## THE REQUEST
Using the listing below, select the lines with the word "Python" and copy them.

## Entries with animation source code
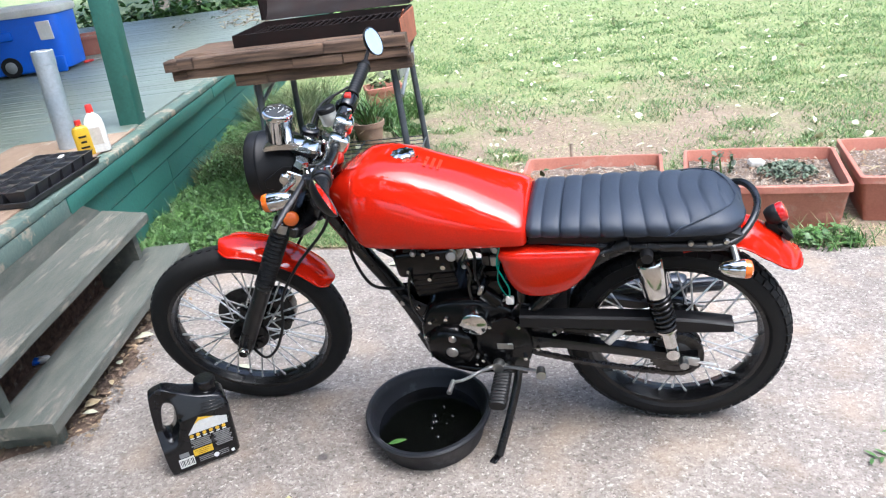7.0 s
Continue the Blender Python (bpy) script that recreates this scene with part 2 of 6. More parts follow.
def concrete_material():
    m, n, l, b = nodes_of("aggregate_concrete")
    tc = n.new("ShaderNodeTexCoord").outputs["Object"]
    v = n.new("ShaderNodeTexVoronoi")
    v.inputs["Scale"].default_value = 125
    wob = n.new("ShaderNodeTexNoise")
    wob.inputs["Scale"].default_value = 120
    l.new(tc, wob.inputs["Vector"])
    wv = n.new("ShaderNodeVectorMath")
    wv.operation = "MULTIPLY_ADD"
    wv.inputs[1].default_value = (0.02, 0.02, 0.02)
    l.new(wob.outputs["Color"], wv.inputs[0])
    l.new(tc, wv.inputs[2])
    l.new(wv.outputs[0], v.inputs["Vector"])
    sep = n.new("ShaderNodeSeparateColor")
    l.new(v.outputs["Color"], sep.inputs["Color"])
    pebble = ramp_node(n, l, sep.outputs["Red"], [(0.0, (0.14, 0.118, 0.1)), (0.25, (0.22, 0.191, 0.166)), (0.75, (0.325, 0.287, 0.252)), (0.88, (0.42, 0.376, 0.33)), (0.98, (0.54, 0.495, 0.44))])
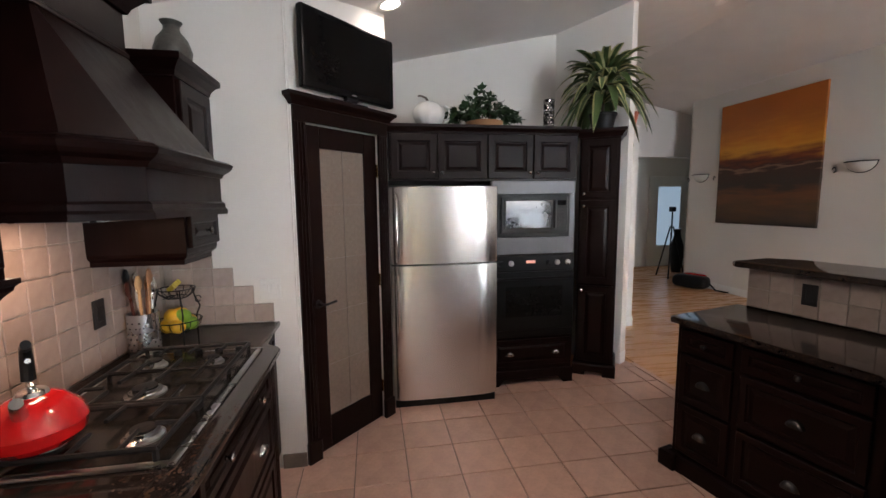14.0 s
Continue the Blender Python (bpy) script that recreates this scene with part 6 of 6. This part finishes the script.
for i in range(3):
    a = 2.1 * i + 0.3
    b = B()
    b.tube([(0.30 * math.cos(a), 0.30 * math.sin(a), 0.0), (0.03 * math.cos(a), 0.03 * math.sin(a), 1.05)], 0.014, 8)
    part("leg", b, BLACK, tp)
b = B()
b.tube([(0, 0, 0.8), (0, 0, 1.35)], 0.016, 8)
b.box(-0.05, -0.05, 1.35, 0.05, 0.05, 1.45, 0.01)
part("head", b, BLACK, tp)
b = B()
b.lathe([(0, 0), (0.09, 0), (0.14, 0.35), (0.13, 0.6), (0.07, 0.8), (0.06, 0.9), (0.09, 0.95), (0, 0.95)], 20)
solid("floor_vase", b, BLACK, "tall black floor vase in the hall", "vase", m=pose(9.7, -2.75, 0), soft=True)
bg = thing("gear_bag", "black and red soft gear bag lying on the hall floor", "bag", pose(8.2, -1.85, 0, 0, 0, 25))
puffy("bag_body", BLACK, bg, (-0.30, -0.16, 0.0), (0.30, 0.16, 0.24))
puffy("flap", RED, bg, (-0.22, -0.18, 0.10), (0.18, 0.02, 0.26))
b = B()
b.tube([(-0.3, 0, 0.12), (-0.45, 0.1, 0.03), (-0.62, 0.05, 0.015), (-0.55, -0.1, 0.015)], 0.014, 6)
part("strap", b, BLACK, bg)
plate("wall_outlet", "white wall outlet low on the hall wall", pose(7.6, -2.1, 0.30, 0, 0, 180), 0.072, 0.118, WPL, 1, True)
plate("light_switch", "white switch on the half-height wall", pose(6.308, 0.71, 1.20, 0, 0, -90), 0.072, 0.118, WPL, 1)


# ---- outdoors ----
def leaf_cloud(name, n, centres, size, material, parent, seed, flat=0.8):
    r = np.random.RandomState(seed)
    cs = np.array(centres)
    pick = r.randint(0, len(cs), n)
    d = r.normal(size=(n, 3))
    d /= np.linalg.norm(d, axis=1)[:, None]
    pos = cs[pick, :3] + d * (cs[pick, 3] * r.uniform(0.25, 1.0, n) ** 0.6)[:, None] * np.array([1, 1, flat])
    a = r.normal(size=(n, 3))
    a /= np.linalg.norm(a, axis=1)[:, None]
    c = np.cross(a, r.normal(size=(n, 3)))
    c /= np.linalg.norm(c, axis=1)[:, None]
    s = (size * r.uniform(0.6, 1.3, n))[:, None]
    quad = np.stack([pos - a * s, pos + c * s * 0.45, pos + a * s, pos - c * s * 0.45], 1).reshape(-1, 3)
    data = bpy.data.meshes.new(name)
    data.from_pydata(quad.tolist(), [], np.arange(4 * n).reshape(-1, 4).tolist())
    data.materials.append(material)
    return part(name, data, material, parent)


def tree(name, label, m, height, radius, leaves, leaf_size, material, seed, trunk=0.06, low=0.25, limbs=9):
    rnd = random.Random(seed)
    t_ = thing(name, label, "tree", m)
    b = B()
    b.tube([(0, 0, -0.05), (0.02, 0.02, height * 0.25), (-0.02, 0.03, height * 0.55), (0.0, 0.0, height * 0.8)], trunk, 10, 0.35)
    centres = [(0, 0, height * 0.85, radius * 0.45)]
    for i in range(limbs):
        a = i * 2.4 + rnd.uniform(-0.3, 0.3)
        z0 = height * (low + (0.75 - low) * i / limbs)
        rr = radius * rnd.uniform(0.55, 0.95) * (1.0 - 0.45 * i / limbs)
        z1 = z0 + height * rnd.uniform(0.08, 0.22)
        b.tube([(0, 0, z0), (rr * 0.5 * math.cos(a), rr * 0.5 * math.sin(a), (z0 + z1) / 2 + 0.06), (rr * math.cos(a), rr * math.sin(a), z1)], trunk * 0.45, 6, 0.3)
        for k in range(3):
            a2, r2 = a + rnd.uniform(-0.6, 0.6), rr * rnd.uniform(0.6, 1.1)
            b.tube([(rr * 0.5 * math.cos(a), rr * 0.5 * math.sin(a), (z0 + z1) / 2 + 0.06), (r2 * math.cos(a2), r2 * math.sin(a2), z1 + rnd.uniform(-0.1, 0.3) * radius)], trunk * 0.2, 5, 0.3)
            centres.append((r2 * math.cos(a2), r2 * math.sin(a2), z1 + rnd.uniform(-0.1, 0.3) * radius, radius * rnd.uniform(0.18, 0.34)))
    part("trunk", b, BARK, t_, soft=True)
    leaf_cloud("crown", leaves, centres, leaf_size, material, t_, seed)
    return t_


G = -0.55
tree("maple_tree", "small red-leaved Japanese maple outside the window", pose(-0.80, 7.9, G), 2.15, 1.35, 16000, 0.036, MAPLER, 11, 0.05, 0.04, 18)
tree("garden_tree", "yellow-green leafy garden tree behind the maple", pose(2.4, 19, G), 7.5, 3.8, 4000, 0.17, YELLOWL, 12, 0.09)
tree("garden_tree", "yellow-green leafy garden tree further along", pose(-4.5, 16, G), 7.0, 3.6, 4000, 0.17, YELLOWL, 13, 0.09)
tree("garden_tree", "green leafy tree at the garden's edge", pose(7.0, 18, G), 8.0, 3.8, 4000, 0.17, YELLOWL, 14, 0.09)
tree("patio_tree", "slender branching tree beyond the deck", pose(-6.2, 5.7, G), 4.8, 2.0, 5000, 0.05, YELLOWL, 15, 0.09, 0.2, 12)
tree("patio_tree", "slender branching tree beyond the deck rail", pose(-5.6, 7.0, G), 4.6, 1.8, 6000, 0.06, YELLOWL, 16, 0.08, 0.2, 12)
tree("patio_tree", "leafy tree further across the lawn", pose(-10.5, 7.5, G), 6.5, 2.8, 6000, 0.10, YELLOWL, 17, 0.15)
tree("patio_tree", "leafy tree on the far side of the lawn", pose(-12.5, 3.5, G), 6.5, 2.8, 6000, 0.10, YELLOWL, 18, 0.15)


def shrub(label, m, r_, n, material, seed, leaf_size=0.035):
    rnd = random.Random(seed)
    s_ = thing("shrub", label, "shrub", m, group="garden shrubs")
    b = B()
    cs = []
    for i in range(16):
        a = rnd.uniform(0, 6.28)
        q = r_ * rnd.uniform(0.2, 0.9)
        tip = (q * math.cos(a), q * math.sin(a), r_ * rnd.uniform(0.5, 1.35))
        b.tube([(0, 0, 0), (tip[0] * 0.4, tip[1] * 0.4, tip[2] * 0.6), tip], 0.010, 5, 0.4)
        cs.append((*tip, r_ * rnd.uniform(0.2, 0.35)))
    part("stems", b, BARK, s_)
    leaf_cloud("foliage", n, cs, leaf_size, material, s_, seed)


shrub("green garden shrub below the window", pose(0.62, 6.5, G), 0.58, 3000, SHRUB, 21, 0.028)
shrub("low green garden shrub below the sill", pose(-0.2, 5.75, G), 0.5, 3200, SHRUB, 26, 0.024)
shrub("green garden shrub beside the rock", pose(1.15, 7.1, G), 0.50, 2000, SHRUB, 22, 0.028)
shrub("orange-red garden shrub under the maple", pose(-0.55, 6.45, G), 0.85, 11000, ORANGEL, 23, 0.028)
shrub("orange autumn garden shrub under the window", pose(-1.5, 6.3, G), 0.75, 6000, ORANGEL, 24, 0.028)
shrub("green hedge shrub by the deck", pose(-4.9, 6.0, G), 0.6, 2200, SHRUB, 25, 0.05)
rk = B()
bmesh.ops.create_icosphere(rk.bm, subdivisions=3, radius=0.42)
for v in rk.bm.verts:
    v.co = v.co * (1 + 0.35 * noise.noise(v.co * 2.2)) * 1.0
    v.co.z *= 0.75
solid("garden_rock", rk, ROCK, "dark grey garden rock beside the path", "rock", m=pose(1.55, 7.6, G + 0.15), soft=True)
b = B()
b.prism([(0.2, 5.6), (6.5, 5.6), (7.5, 13), (4.5, 15), (-8, 15), (-8, 10.5), (0.2, 9.5)], G - 0.02, G + 0.03)
structure("pavement", b, CONC, "pale concrete garden path")
dk = thing("deck", "weathered wooden deck with railing outside the patio doors", "deck", pose(0, 0, 0))
for i in range(16):
    b = B()
    b.box(-1.96 - 0.145 * (i + 1), 1.2, -0.10, -1.965 - 0.145 * i, 6.6, -0.065, 0.004)
    part("board", b, DECK, dk)
for y in (1.3, 3.0, 4.7, 6.5):
    b = B()
    b.box(-4.28, y - 0.045, G, -4.19, y + 0.045, 0.95, 0.005)
    part("post", b, DECK, dk)
b = B()
b.box(-4.30, 1.2, 0.88, -4.17, 6.6, 0.925, 0.005)
part("top_rail", b, DECK, dk)
b = B()
b.box(-4.26, 1.2, 0.02, -4.21, 6.6, 0.06, 0.005)
part("bottom_rail", b, DECK, dk)
bal = None
for i in range(42):
    y = 1.4 + 0.125 * i
    if bal is None:
        b = B()
        b.box(-0.012, -0.012, 0.0, 0.012, 0.012, 0.83)
        o_ = part("baluster", b, DECK, dk, m=pose(-4.235, y, 0.055))
        bal = o_.data
    else:
        part("baluster", bal, DECK, dk, m=pose(-4.235, y, 0.055))

# ---- tiles and planks, last ----
b = B()
b.box(1.045, 4.989, 0.923, 4.118, 4.999, 1.44)
b.box(2.745, 4.989, 1.44, 3.535, 4.999, 1.57)
spl = structure("backsplash", b, WGROUT, "beige square tile backsplash with pale grout")
b = B()
for r_ in range(5):
    b.box(4.111, 4.425 + 0.104 * r_, 0.923 + 0.107 * r_, 4.1195, 4.988, 0.923 + 0.107 * (r_ + 1))
spl2 = structure("backsplash_side", b, WGROUT, "stepped beige tile backsplash on the side wall")
TP, TS = 0.1075, 0.1035


def tile_data(name, w, h, t_, bevel, material):
    b = B()
    b.box(-w / 2, -t_, -h / 2, w / 2, 0, h / 2, bevel)
    bmesh.ops.recalc_face_normals(b.bm, faces=b.bm.faces)
    d = bpy.data.meshes.new(name)
    b.bm.to_mesh(d)
    b.bm.free()
    d.materials.append(material)
    return d


td = tile_data("tile", TS, TS, 0.008, 0.002, BTILE)
rnd = random.Random(4)
for r_ in range(6):
    zc = 0.925 + TP * (r_ + 0.5)
    for c in range(29):
        xc = 1.05 + TP * (c + 0.5)
        if xc > 4.10 or zc > (1.56 if 2.78 < xc < 3.50 else 1.43):
            continue
        part("tile", td, BTILE, spl, m=pose(xc, 4.990, zc, rnd.uniform(-0.5, 0.5), rnd.uniform(-0.3, 0.3), rnd.uniform(-0.5, 0.5)))
for r_ in range(5):
    for c in range(7):
        yc = 4.425 + 0.104 * r_ + 0.104 * (c + 0.5)
        if yc > 4.95:
            continue
        part("tile", td, BTILE, spl2, m=pose(4.112, yc, 0.925 + 0.107 * (r_ + 0.5), 0, rnd.uniform(-0.4, 0.4), -90) @ Matrix.Scale(0.975, 4))
b = B()
BARM = pose(3.866, 1.4985, 0, 0, 0, 193.6)
b.box(0.005, -0.0095, 0.924, 1.09, -0.001, 1.166, m=BARM)
spl3 = structure("backsplash_bar", b, WGROUT, "beige tiles on the raised bar wall")
for r_ in range(2):
    for c in range(8):
        part("tile", td, BTILE, spl3, m=BARM @ pose(0.07 + 0.124 * c, -0.009, 0.985 + 0.12 * r_) @ Matrix.Diagonal((1.15, 1, 1.12, 1)))
plate("wall_outlet", "black wall outlet on the bar wall tiles", BARM @ pose(0.335, -0.018, 1.06), 0.075, 0.12, BPL, 1, True)

FT, FS = 0.3125, 0.3065
fdn = {}
for i in range(-9, 6):
    for j in range(-9, 3):
        x0, y0 = 3.865 + FT * i + 0.003, 3.99 + FT * j + 0.003
        x1, y1 = x0 + FS, y0 + FS
        x0, x1 = max(x0, TX + 0.012), min(x1, 5.28)
        y0, y1 = max(y0, 1.383), min(y1, 4.60)
        if x1 - x0 < 0.03 or y1 - y0 < 0.03:
            continue
        key = (round(x1 - x0, 3), round(y1 - y0, 3))
        if key not in fdn:
            bb = B()
            bb.box(-key[0] / 2, -key[1] / 2, -0.012, key[0] / 2, key[1] / 2, 0.0, 0.0025)
            bmesh.ops.recalc_face_normals(bb.bm, faces=bb.bm.faces)
            d = bpy.data.meshes.new("floor_tile")
            bb.bm.to_mesh(d)
            bb.bm.free()
            d.materials.append(FTILE)
            fdn[key] = d
        part("floor_tile", fdn[key], FTILE, tile_floor, m=pose((x0 + x1) / 2, (y0 + y1) / 2, 0.0015, rnd.uniform(-0.1, 0.1), rnd.uniform(-0.1, 0.1), 0))
floor_ob = bpy.data.objects["floor"]
PW = 0.083
pdn = {}
for i in range(-33, 1):
    x0 = TX - 0.03 + PW * i - PW
    y = -0.6 + rnd.uniform(0, 0.9)
    while y < 4.99:
        ln = rnd.choice((0.6, 0.8, 1.0, 1.2, 1.4))
        y1 = min(y + ln, 4.995)
        key = round(y1 - y, 2)
        hidden = x0 > -1.25 and x0 < 0.48 and y > 1.95 and y1 < 4.75
        if key > 0.1 and not hidden and x0 > -2.46 and not (x0 < XO and y1 > YR):
            if key not in pdn:
                bb = B()
                bb.box(-PW / 2 + 0.0006, -key / 2 + 0.0008, -0.011, PW / 2 - 0.0006, key / 2 - 0.0008, 0.0, 0.0012)
                bmesh.ops.recalc_face_normals(bb.bm, faces=bb.bm.faces)
                d = bpy.data.meshes.new("plank")
                bb.bm.to_mesh(d)
                bb.bm.free()
                d.materials.append(MAPLE)
                pdn[key] = d
            part("plank", pdn[key], MAPLE, floor_ob, m=pose(x0 + PW / 2, (y + y1) / 2, 0.0))
        y = y1
b = B()
for i in range(60):
    x0 = 1.06 + PW * i * 1.0
    y = -2.1 + rnd.uniform(0, 0.9) - 0.9
    while y < 1.32:
        y1 = min(y + rnd.choice((0.8, 1.0, 1.4)), 1.325)
        if y1 - y > 0.05:
            b.box(x0 + 0.0006, y + 0.0008, -0.012, x0 + PW - 0.0006, y1 - 0.0008, 0.0)
        y = y1
for i in range(48):
    x0 = 6.04 + PW * i
    y = -3.6 + rnd.uniform(0, 0.6)
    while y < 1.32:
        y1 = min(y + rnd.choice((0.8, 1.0, 1.4)), 1.325)
        b.box(x0 + 0.0006, y + 0.0008, -0.012, x0 + PW - 0.0006, y1 - 0.0008, 0.0)
        y = y1
tagged(part("far_planks", b, MAPLE, floor_ob), "strips of the maple floor beyond", kind="stuff")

## RESULT BELOW
Continue the Blender Python (bpy) script that recreates this scene with part 2 of 6. More parts follow.
Continue the Blender Python (bpy) script that recreates this scene with part 6 of 6. This part finishes the script.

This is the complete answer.